What is garment costing?
Garment costing is the process of assigning a monetary value to every resource used to make a garment, including materials, trims, labour, conversion charges, and overhead, to determine the cost per unit that drives pricing and margin.
What are the four stages of garment costing?
The four stages are preliminary (pre) costing, cost of adoption, pre-production costing, and actual cost analysis. Each tightens the estimate as the design moves from concept to finished product.
What percentage of a garment’s cost is fabric?
Fabric is the single largest component, typically 60 to 70% of the cost of a basic style garment. The figure rises for premium fibres and complex designs.
What is the difference between absorption costing and variable costing?
Absorption costing allocates both fixed and variable manufacturing overhead to each unit and is required under GAAP for external reporting. Variable costing includes only variable costs and is used internally for short-term decisions.

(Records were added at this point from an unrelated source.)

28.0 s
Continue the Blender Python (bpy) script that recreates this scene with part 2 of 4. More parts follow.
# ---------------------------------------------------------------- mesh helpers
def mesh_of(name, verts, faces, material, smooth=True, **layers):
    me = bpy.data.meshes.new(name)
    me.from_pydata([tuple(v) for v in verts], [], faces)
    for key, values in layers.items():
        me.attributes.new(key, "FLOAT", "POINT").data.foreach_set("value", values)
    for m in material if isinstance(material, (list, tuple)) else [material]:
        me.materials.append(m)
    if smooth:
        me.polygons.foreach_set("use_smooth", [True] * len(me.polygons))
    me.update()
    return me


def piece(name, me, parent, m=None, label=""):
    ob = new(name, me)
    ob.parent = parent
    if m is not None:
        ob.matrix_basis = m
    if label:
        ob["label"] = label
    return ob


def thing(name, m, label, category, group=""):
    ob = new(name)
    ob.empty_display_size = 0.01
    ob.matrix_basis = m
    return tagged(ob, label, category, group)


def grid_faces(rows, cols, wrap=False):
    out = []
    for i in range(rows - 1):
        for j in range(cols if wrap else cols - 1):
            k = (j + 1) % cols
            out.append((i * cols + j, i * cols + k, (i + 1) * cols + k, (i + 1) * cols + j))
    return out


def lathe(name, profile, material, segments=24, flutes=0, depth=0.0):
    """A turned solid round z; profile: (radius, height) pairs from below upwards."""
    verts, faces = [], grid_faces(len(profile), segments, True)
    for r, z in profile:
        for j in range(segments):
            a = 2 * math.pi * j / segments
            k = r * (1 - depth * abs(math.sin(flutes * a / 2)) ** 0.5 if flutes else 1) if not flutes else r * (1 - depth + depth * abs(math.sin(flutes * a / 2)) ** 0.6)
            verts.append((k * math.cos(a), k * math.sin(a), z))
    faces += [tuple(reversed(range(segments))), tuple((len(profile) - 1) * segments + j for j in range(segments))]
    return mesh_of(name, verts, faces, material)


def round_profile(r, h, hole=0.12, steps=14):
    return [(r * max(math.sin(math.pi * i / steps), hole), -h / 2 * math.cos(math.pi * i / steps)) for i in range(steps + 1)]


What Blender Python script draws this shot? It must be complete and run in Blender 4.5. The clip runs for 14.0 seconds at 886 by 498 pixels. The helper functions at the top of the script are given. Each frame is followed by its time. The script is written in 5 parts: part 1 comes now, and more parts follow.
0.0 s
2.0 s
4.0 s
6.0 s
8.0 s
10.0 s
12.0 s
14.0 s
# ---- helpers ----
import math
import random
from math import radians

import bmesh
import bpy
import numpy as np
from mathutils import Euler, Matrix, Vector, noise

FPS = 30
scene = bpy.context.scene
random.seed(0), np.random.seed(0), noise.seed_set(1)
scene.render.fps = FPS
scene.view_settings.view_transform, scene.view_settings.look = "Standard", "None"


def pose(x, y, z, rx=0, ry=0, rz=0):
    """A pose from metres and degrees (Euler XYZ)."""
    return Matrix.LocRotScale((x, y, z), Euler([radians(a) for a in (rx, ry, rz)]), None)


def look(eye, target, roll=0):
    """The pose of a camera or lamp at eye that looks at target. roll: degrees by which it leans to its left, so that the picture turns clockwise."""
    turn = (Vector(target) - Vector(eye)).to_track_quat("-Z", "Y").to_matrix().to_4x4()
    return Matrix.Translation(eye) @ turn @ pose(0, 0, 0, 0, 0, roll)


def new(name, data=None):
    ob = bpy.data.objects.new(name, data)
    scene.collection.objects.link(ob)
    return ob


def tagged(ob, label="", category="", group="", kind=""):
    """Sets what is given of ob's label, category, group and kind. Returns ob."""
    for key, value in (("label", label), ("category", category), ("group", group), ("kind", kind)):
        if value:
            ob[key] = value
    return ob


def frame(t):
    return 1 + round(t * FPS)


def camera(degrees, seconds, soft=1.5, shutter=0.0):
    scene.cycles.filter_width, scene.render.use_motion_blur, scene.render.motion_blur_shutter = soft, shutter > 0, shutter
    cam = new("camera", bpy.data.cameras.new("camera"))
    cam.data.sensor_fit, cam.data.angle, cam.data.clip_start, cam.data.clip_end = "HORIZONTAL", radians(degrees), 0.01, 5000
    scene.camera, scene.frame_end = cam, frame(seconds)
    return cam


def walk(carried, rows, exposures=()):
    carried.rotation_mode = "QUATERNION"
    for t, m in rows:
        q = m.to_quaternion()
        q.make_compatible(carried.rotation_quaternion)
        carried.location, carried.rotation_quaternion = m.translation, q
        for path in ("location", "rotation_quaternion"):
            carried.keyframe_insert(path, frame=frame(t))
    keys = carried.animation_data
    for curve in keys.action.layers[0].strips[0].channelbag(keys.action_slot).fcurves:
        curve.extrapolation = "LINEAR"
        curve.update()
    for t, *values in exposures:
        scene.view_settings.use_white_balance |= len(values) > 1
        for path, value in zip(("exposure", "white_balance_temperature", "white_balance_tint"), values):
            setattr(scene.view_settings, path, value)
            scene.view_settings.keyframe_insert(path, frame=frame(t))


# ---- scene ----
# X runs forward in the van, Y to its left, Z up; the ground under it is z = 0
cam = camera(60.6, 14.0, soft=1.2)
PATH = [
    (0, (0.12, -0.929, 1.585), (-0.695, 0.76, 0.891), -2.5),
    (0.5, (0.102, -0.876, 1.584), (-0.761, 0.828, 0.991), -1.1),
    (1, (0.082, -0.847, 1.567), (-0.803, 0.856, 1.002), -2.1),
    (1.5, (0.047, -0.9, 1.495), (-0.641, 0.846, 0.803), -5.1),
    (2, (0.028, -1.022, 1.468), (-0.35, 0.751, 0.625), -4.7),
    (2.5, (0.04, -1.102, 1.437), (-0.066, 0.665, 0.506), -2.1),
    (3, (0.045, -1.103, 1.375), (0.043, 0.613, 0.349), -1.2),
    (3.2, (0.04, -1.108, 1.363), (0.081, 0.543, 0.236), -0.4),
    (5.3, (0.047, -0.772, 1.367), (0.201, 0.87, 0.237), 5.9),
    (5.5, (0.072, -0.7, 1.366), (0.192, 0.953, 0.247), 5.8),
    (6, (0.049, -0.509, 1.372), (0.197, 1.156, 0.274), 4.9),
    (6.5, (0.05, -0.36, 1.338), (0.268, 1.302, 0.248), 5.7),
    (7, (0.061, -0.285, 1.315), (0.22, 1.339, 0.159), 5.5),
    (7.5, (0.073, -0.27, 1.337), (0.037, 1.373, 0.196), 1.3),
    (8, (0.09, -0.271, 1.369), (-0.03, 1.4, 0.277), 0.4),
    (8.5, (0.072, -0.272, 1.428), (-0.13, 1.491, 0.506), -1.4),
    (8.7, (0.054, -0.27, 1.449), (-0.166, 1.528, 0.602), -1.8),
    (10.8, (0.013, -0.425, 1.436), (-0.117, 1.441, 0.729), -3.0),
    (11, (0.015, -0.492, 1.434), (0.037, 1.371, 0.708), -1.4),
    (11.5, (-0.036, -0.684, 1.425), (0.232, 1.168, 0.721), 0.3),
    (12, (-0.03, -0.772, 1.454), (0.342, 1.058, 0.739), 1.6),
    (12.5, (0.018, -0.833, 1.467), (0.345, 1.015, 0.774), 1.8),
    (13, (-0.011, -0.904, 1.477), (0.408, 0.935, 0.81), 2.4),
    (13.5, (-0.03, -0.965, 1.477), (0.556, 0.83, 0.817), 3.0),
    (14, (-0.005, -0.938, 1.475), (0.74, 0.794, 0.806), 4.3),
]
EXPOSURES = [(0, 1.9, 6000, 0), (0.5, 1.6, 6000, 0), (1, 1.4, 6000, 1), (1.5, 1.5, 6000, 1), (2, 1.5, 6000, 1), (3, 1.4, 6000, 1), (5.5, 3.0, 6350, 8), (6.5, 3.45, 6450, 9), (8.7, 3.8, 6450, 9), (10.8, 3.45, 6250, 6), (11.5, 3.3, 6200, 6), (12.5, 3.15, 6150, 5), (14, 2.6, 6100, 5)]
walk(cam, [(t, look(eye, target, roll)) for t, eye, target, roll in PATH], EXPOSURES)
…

What is CMT in garment costing?
CMT stands for cut, make, trim, the cost of making a garment. It is calculated as cost per hour multiplied by the hours to make the style, divided by units produced, and includes the contractor’s profit.
What goes into a fashion cost sheet?
A cost sheet builds up from direct materials, labour, and expenses (prime cost), then adds factory overhead (works cost), administrative overhead (cost of production), selling overhead, and profit to reach the sales price.
How does ERP software reduce garment manufacturing costs?
ERP reduces costs by optimising inventory, automating manual tasks, improving data access, maximising material utilisation, and tracking sampling, all within a single system where estimated and actual costs stay reconciled.